During these times of tension between Turkey and Greece, each country’s respective minority – whether Turks in Greece or Greeks in Turkey – were effectively held hostage to the prevailing
raisons d’état.
While some have said the present relations are “the best since 1964,” problems such as inheritance issues remain for non-Turkish citizens. Many islanders, upon leaving the island, migrated to different countries and over time, obtained citizenship there; some males then lost their Turkish citizenship by not completing their military service.

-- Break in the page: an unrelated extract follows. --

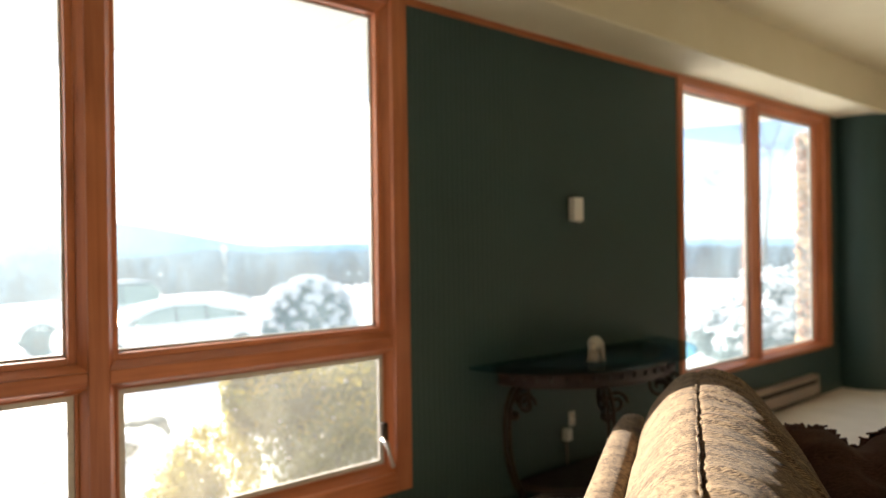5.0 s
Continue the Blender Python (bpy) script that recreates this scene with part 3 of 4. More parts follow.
# ---- heater, wall things
heat = thing("baseboard_heater", (0.04, 4.3, 0.02), "cream enamelled baseboard heater below the tall window", "heater")
part("back", B(0.013, 0.03, 3.30, 5.262, 0.02, 0.178, bevel=0.003), HEATER, heat)
bm = bmesh.new()
for x0, x1, z0, z1 in ((0.062, 0.074, 0.04, 0.118),):
    box(bm, x0, x1, 3.30, 5.25, z0, z1, bevel=0.004)
part("front_panel", bm, HEATER, heat)
# solid near-black block stands in for the shade inside the air gap
part("slot", B(0.031, 0.060, 3.31, 5.245, 0.05, 0.150), SHADE, heat, "near-black filler painting the air slot's shade")
bm = bmesh.new()
grid(bm, [[(0.013, 3.30, 0.180), (0.013, 5.25, 0.180)], [(0.045, 3.30, 0.178), (0.045, 5.25, 0.178)], [(0.072, 3.30, 0.155), (0.072, 5.25, 0.155)], [(0.068, 3.30, 0.150), (0.068, 5.25, 0.150)], [(0.040, 3.30, 0.168), (0.040, 5.25, 0.168)]])
part("hood", bm, HEATER, heat)
for a in (3.285, 5.250):
    part("end_cap", B(0.0135, 0.078, a, a + 0.016, 0.018, 0.182, bevel=0.004), HEATER, heat)

th = thing("thermostat", (0.02, 2.578, 1.27), "small white wall thermostat on the green panelling", "thermostat")
part("body", B(0.012, 0.046, 2.542, 2.613, 1.274, 1.389, bevel=0.005), WHITE, th)
part("dial", lathe(bmesh.new(), (0.044, 2.578, 1.285), [(0.012, -0.018), (0.012, -0.012)], 14), WHITE, th)

outlet = thing("wall_outlet", (0.02, 2.53, 0.29), "white wall outlet plate on the green panelling", "outlet")
part("plate", B(0.012, 0.018, 2.520, 2.560, 0.278, 0.345, bevel=0.002), WHITE, outlet)
part("socket", B(0.018, 0.021, 2.526, 2.552, 0.318, 0.340, bevel=0.004), CERAMIC, outlet)
part("socket", B(0.018, 0.021, 2.526, 2.552, 0.284, 0.306, bevel=0.004), CERAMIC, outlet)
plug = thing("plug_adapter", (0.03, 2.49, 0.22), "white plug-in adapter with a hanging grey cord", "adapter")
part("body", B(0.0125, 0.045, 2.468, 2.510, 0.218, 0.276, bevel=0.006), WHITE, plug)
part("cord", tube(bmesh.new(), [(0.03, 2.482, 0.213), (0.032, 2.484, 0.12), (0.035, 2.488, 0.05), (0.06, 2.50, 0.006), (0.16, 2.55, 0.005)], 0.004, 6), HEATER, plug)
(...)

Similarly, the reality of the island today meant that some people’s property was occupied for years by those who migrated to the island. These properties have now been transferred to their occupiers due to the statute of limitations. Also, schools have been rented out to investors by the government as hotels or restaurants.
Hopes for the future
Asked about fears of another downturn in Greek-Turkish relations, Hristoforidis said they were attempting to think positively. The revival has moved beyond house renovations, he said, but added that the community recognizes the new reality on the island and that there is now a Turkish community that needs support.
The relationship between the two communities could further develop, especially as the Greek economic crisis has spurred investment opportunities between the communities and countries. By next year, a sea connection could be established with Greece, an idea supported by the high dignitaries visiting the island.
Furthermore, Turkey has not only been encouraging Gökçeada Greeks to return and invest on the island, it was also acknowledging their existence, accepting them as a counterpart and inviting them to Ankara for the resolution of their problems.
In his most recent visit to Athens, Ahmet Davutoğlu even said the Gökçeada Greeks “constituted the diaspora of Turkey in Athens.”
In other words, Turkey now accepts them as part of itself – something the people of Gökçeada have long felt already.